Là encore, on manque franchement de données expérimentales sérieuses sur le sujet. Rappelons quand même qu'en science, le témoignage direct ou indirect ou l'étude d'un cas unique est le PLUS FAIBLE NIVEAU DE PREUVE qui puisse exister. Qui dit que la méthode thérapeutique est meilleure que de ne rien faire (le fameux rhume qui guérit en 7 jours si on le traite, en une semaine si on ne fait rien), meilleure qu'un effet placebo ? Que la balance bénéfice/risque est en faveur du traitement ? Qu'il est plus efficace de façon significative qu'un autre traitement déjà existant et que cela ne constitue pas une perte de chance ou d’énergie pour le patient ? Quand on parle de santé publique, il faut des protocoles solides.
Je trouve que cette petite vidéo, intitulée de manière provocante "pourquoi je vais mieux avec une thérapie de merde" illustre assez bien ce propos en psychologie et est transposables aux autres champs de la thérapeutique : [BBvideo=560,315]https://www.youtube.com/watch?v=r9UwT149d7Q[/BBvideo]
Le risque majeur de ce genre d'approche étant quand même de détourner le patient d'un parcours de soin classique sur la base de spéculations, parfois au risque de sa vie : comme pour les thérapies alternatives, dont le jeûne, qui augmente considérablement la mortalité dans de nombreux cancers.
Par ailleurs, encore une fois, priver son organisme des ressources dont il a besoin pour fonctionner normalement, même pour une courte période, alors qu'il est déjà affaibli, le mettre en situation de stress immunitaire (oui, c'est un effet du jeûne, qui explique un succès relatif sur certaines maladies auto-immunes), l'intoxiquer à l'acétone et puiser un peu plus chaque jour dans son propre stock de protéine de plus en plus vitales...bof.
Le tout est dans la mesure, un régime alimentaire sain, sur la durée, pauvre en viande et en laitage difficiles à digérer, en sucres raffinés, etc., du bon sens quoi, vaut bien mieux que tout les jeûnes du monde. D'ailleurs, j'ai réussit à conséidérablement diminuer la fréquence de mes migraines en supprimant quasiment les sucres rapides de mon alimentation.
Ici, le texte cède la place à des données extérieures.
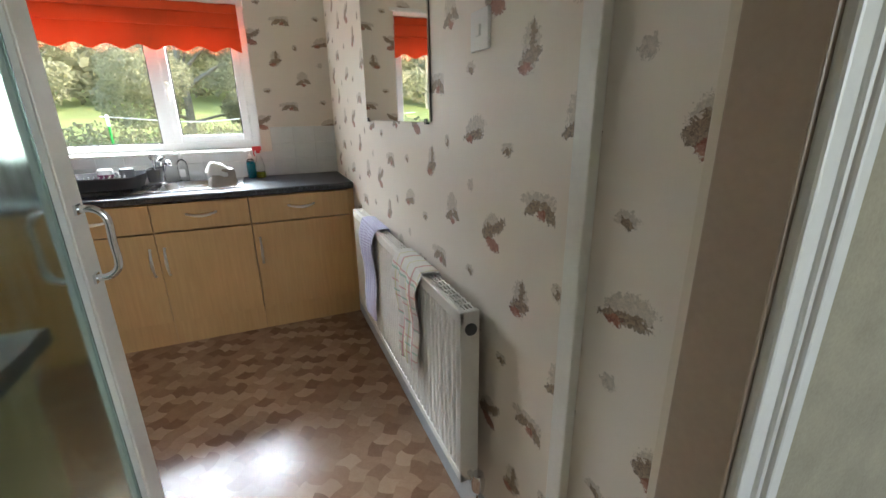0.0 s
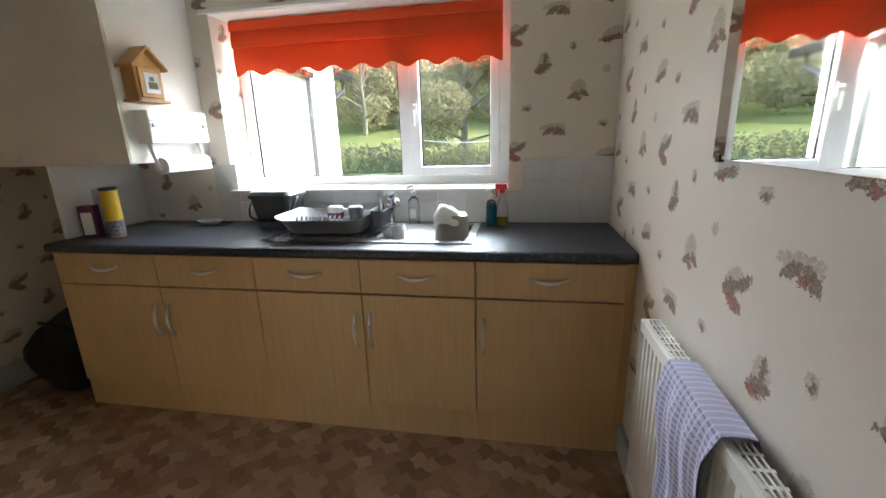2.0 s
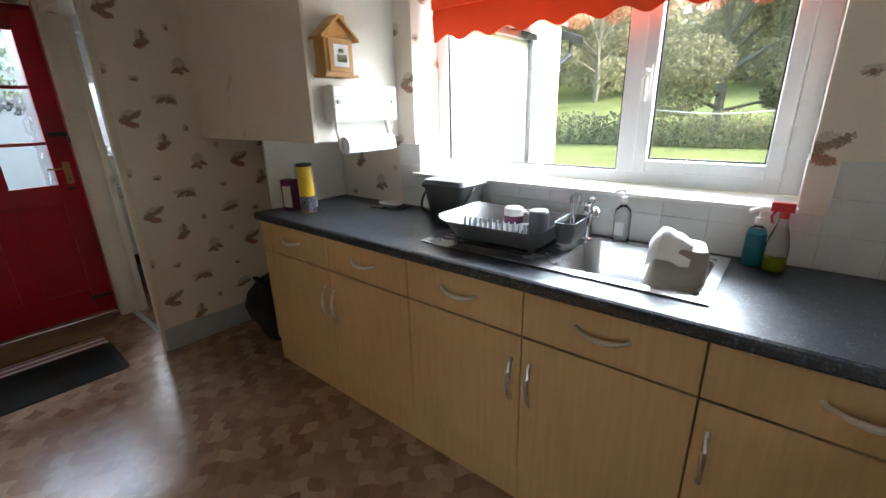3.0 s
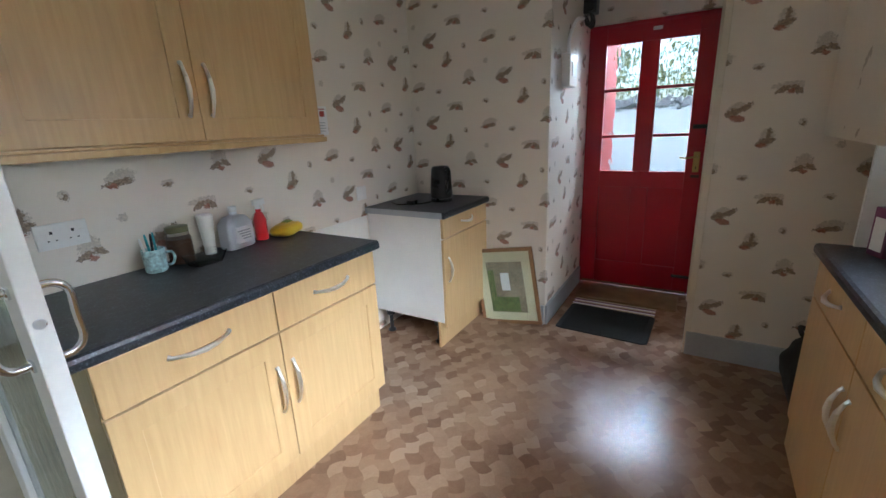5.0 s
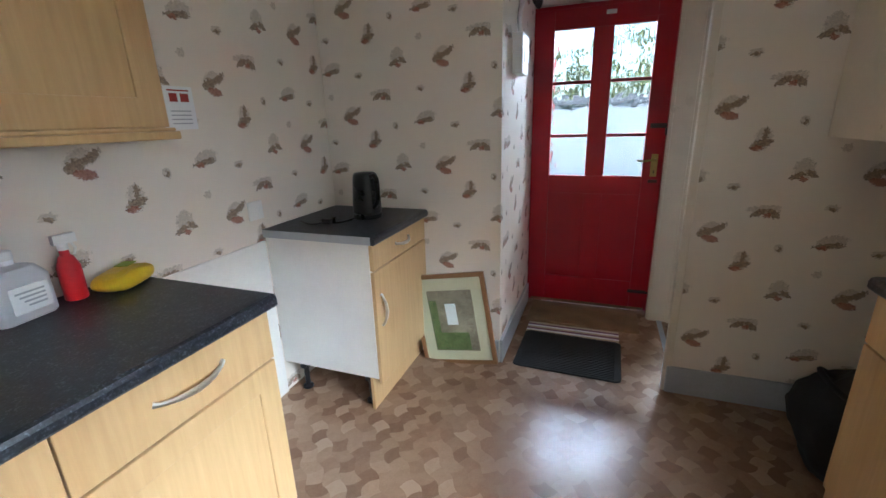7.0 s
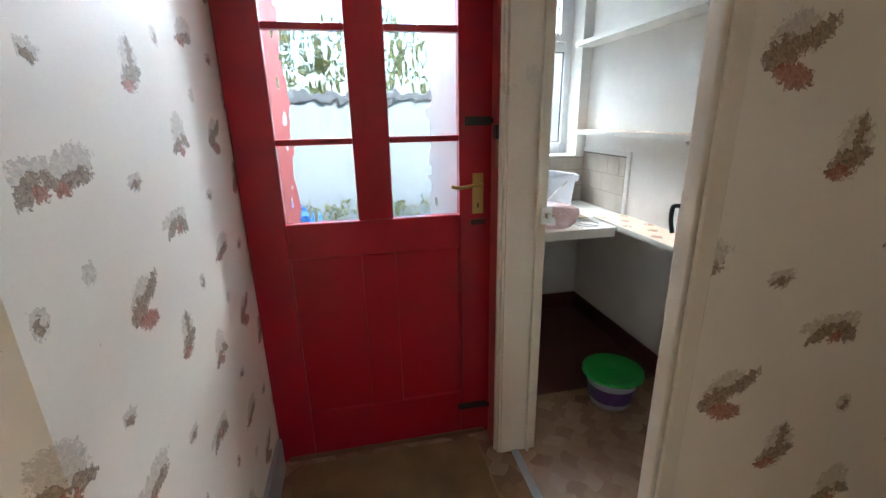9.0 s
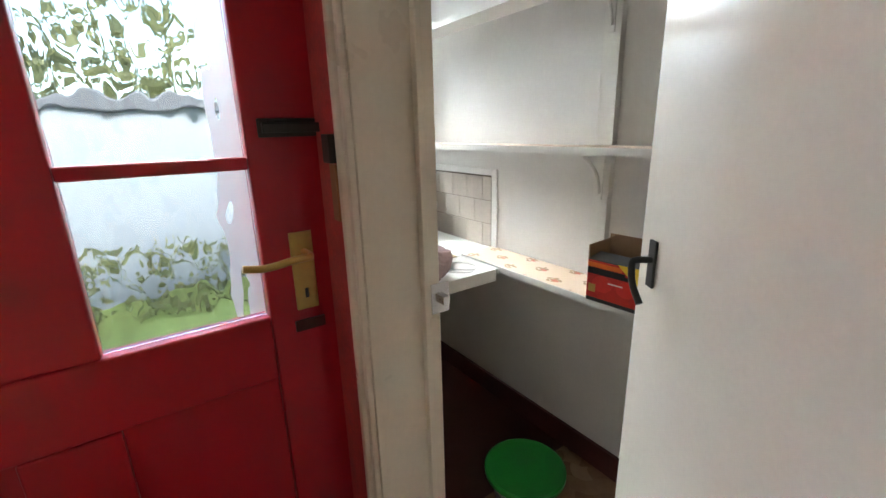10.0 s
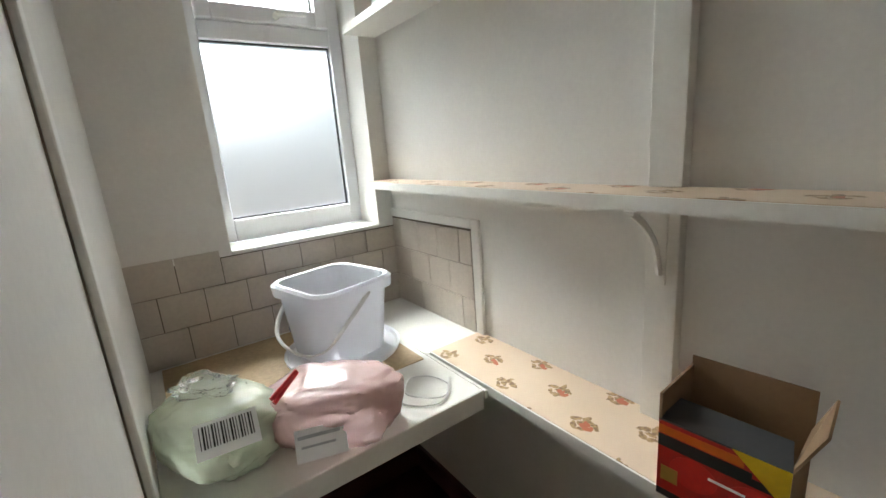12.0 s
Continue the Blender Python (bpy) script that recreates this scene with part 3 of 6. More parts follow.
def pantry_window():
    w = thing("window_2", (-5.66, (PY0 + PY1) / 2, PZ0), "white plastic pantry window with frosted glass and top light", "window", kind="structure")
    h = (PY1 - PY0) / 2
    boxes("window_frame", [(0, -h, 0.012, 0.06, -h + 0.045, 1.04), (0, h - 0.045, 0.012, 0.06, h, 1.04), (0, -h + 0.045, 0.012, 0.06, h - 0.045, 0.085), (0, -h + 0.045, 0.645, 0.06, h - 0.045, 0.7), (0, -h + 0.045, 1.0, 0.06, h - 0.045, 1.04)], M_upvc, w, bevel=0.004)
    s = boxes("sash", [(0.01, -h + 0.047, 0.702, 0.075, -h + 0.09, 0.998), (0.01, h - 0.09, 0.702, 0.075, h - 0.047, 0.998), (0.01, -h + 0.09, 0.702, 0.075, h - 0.09, 0.75), (0.01, -h + 0.09, 0.955, 0.075, h - 0.09, 0.998)], M_upvc, w, "top-hung opening light", 0.004)
    bm = bmesh.new()
    tube(bm, [(0.075, 0.03, 0.725), (0.095, 0.03, 0.725), (0.1, 0.06, 0.73), (0.098, 0.12, 0.732)], [0.012, 0.011, 0.01, 0.008])
    part("handle", bm, M_plastic, s, "white lever handle", 0, True)
    for y0, y1, z0, z1 in ((-h + 0.045, h - 0.045, 0.085, 0.645), (-h + 0.09, h - 0.09, 0.75, 0.955)):
        boxes("gasket", [(0.03, y0, z0, 0.042, y1, z0 + 0.005), (0.03, y0, z1 - 0.005, 0.042, y1, z1), (0.03, y1 - 0.005, z0 + 0.005, 0.042, y1, z1 - 0.005)], M_black, w, "black rubber seal")
        g = boxes("pane", [(0.03, y0 + 0.003, z0 + 0.003, 0.034, y1 - 0.003, z1 - 0.003)], M_frost, w, "frosted pane")
        g.visible_shadow = False
    boxes("window_sill", [(0.06, -h, 0.0, 0.215, h, 0.012)], M_white, w, "white painted sill", 0.003)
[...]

C'est une question d'équilibre nutritionnel, chacun à le sien et je ne pense pas que l'embargo total soit jamais la solution.
Cela reste mon opinion, forgé à la lumière de nombreuses lectures. Après, chacun fait ce qu'il veut avec son corps. Et ces principes n'abordent pas les aspects "spirituels" du jeûne que chacun vit à l'aune de ses croyances et besoins en la matière.